I regularly attend professional training. On other occasions I am the trainer. But given the two statements without perspective which of us, me or hypothetical ‘all the timer’, shoot more? All The Timer, naturally, given no extra context.
Me shooting “fairly regularly” is 10,000 rounds, + or -, a year. Them shooting “all the time” might be 500. A ‘quick range trip’ in my book is 300 rounds. There ‘day at the range’ might be 50. Perspective is huge. How deep a self-eval gives somebody time to delve will influence perspective.
Nobody in the “I grew up around guns.” crowd is going to pretend to be a SEAL Team trigger puller… ok that’s not entirely true.

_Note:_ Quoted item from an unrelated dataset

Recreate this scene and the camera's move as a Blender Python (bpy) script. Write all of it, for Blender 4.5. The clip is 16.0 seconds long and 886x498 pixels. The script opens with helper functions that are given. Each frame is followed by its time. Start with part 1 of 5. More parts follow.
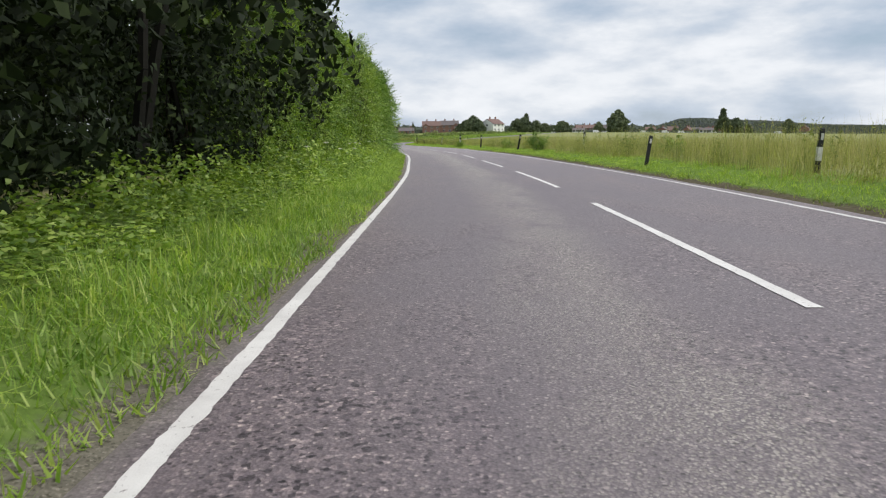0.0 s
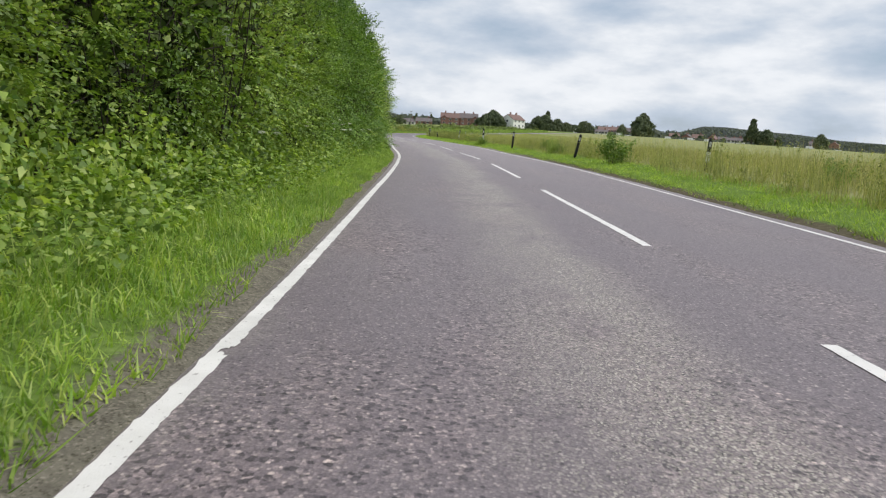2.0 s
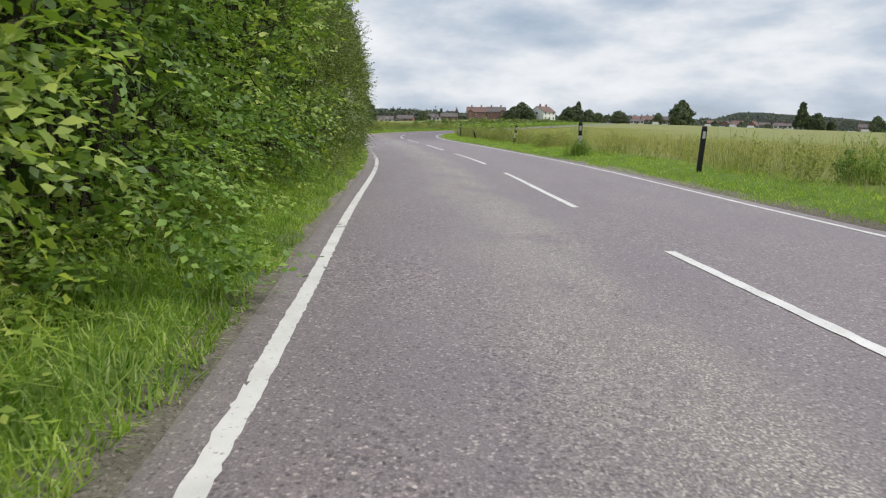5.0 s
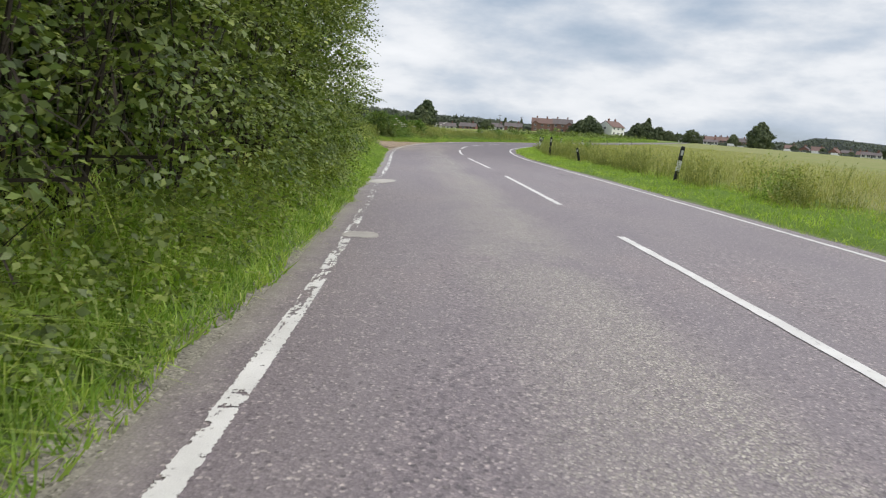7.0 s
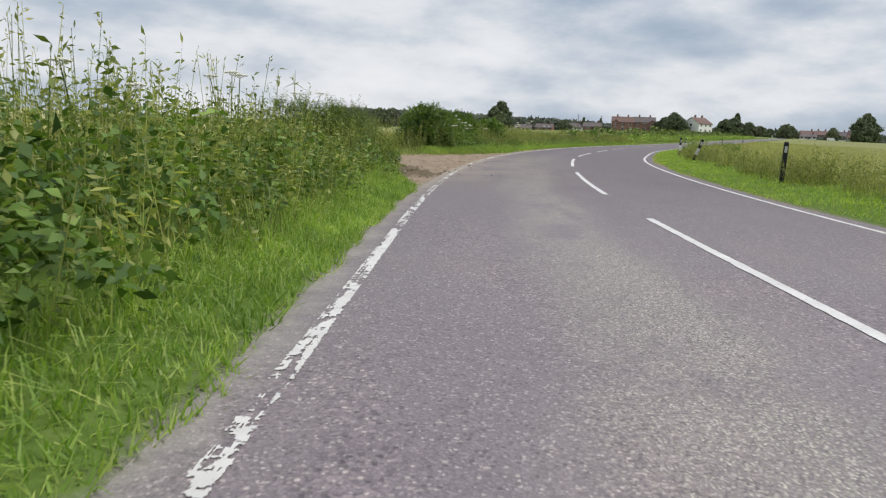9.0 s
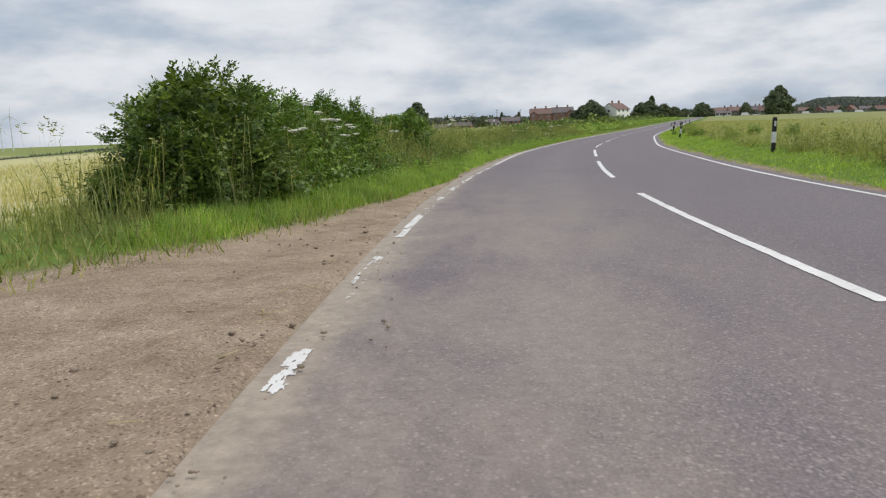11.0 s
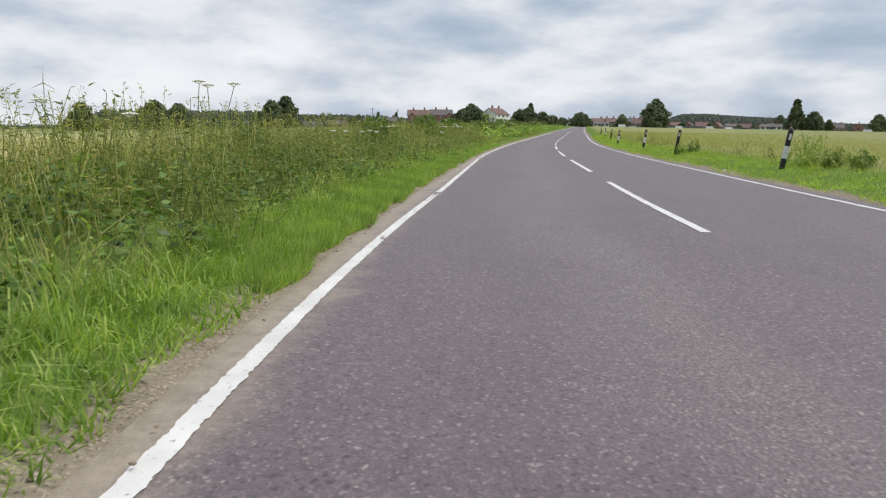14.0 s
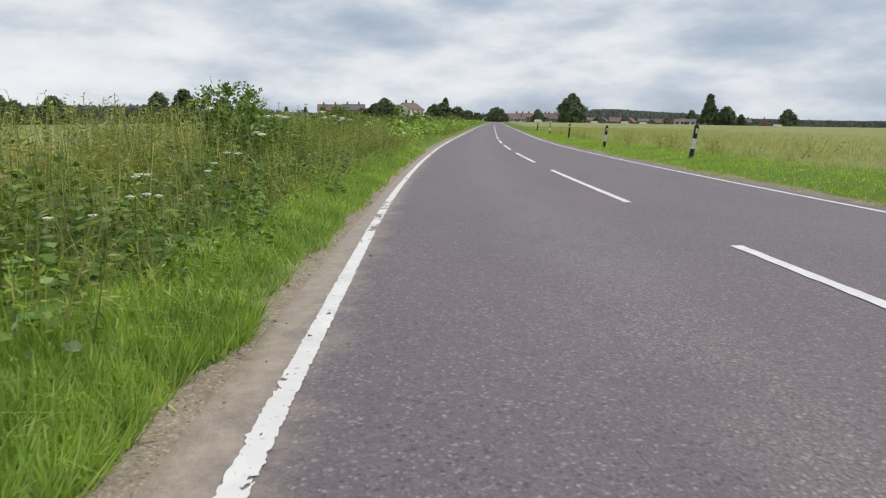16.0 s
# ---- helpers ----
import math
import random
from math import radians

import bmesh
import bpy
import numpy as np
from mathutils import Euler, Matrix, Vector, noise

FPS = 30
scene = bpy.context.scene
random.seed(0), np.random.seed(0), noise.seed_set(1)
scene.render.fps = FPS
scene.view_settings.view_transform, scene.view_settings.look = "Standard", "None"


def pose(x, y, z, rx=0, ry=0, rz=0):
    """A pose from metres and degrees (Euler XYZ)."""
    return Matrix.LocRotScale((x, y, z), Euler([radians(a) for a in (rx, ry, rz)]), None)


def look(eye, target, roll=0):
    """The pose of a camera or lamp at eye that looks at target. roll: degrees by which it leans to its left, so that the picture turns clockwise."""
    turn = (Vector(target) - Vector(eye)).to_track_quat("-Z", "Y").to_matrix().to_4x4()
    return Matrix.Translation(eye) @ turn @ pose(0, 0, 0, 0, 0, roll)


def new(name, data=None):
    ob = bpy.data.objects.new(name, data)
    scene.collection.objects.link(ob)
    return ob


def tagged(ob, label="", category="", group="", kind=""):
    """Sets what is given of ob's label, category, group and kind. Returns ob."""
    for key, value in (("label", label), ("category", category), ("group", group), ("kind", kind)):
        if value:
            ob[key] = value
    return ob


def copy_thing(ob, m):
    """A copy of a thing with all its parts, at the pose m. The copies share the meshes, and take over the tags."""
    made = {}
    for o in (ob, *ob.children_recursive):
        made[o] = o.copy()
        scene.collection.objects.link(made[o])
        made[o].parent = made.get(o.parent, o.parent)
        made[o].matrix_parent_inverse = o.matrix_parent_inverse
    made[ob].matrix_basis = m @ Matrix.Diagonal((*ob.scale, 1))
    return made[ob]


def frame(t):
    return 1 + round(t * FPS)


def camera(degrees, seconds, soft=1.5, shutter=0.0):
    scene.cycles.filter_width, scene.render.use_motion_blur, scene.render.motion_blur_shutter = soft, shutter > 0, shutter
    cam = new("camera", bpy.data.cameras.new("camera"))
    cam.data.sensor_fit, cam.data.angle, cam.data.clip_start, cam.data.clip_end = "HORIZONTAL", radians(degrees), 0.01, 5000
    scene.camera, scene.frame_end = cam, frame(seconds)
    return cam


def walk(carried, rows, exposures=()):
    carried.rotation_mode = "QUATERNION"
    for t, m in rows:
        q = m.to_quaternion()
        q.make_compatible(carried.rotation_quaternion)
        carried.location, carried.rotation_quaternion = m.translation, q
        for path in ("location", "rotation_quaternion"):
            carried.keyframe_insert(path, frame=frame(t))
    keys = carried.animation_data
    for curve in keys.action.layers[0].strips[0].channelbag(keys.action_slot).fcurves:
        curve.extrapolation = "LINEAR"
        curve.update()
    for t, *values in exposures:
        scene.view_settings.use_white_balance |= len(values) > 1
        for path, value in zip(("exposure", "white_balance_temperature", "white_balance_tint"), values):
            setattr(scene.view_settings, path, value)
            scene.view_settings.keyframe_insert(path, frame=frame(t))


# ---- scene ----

But the vast super majority would not rate their skills at SWAT or Special Operations level. They would, given little time to objectively self reflect, rate them positively. The more training someone has the more quickly and objectively they are going to rate themselves and with greater accuracy, even a passing familiarity and an objective thinking period will improve the assessments.
Why? Because standards become introduced. If there is not a standard people will make one up and probably not judge themselves below it.
So be forewarned, “I grew up around guns.” is not a statement of skill or competency. It is one of identity first and foremost. To assess competency we must put measurements in place.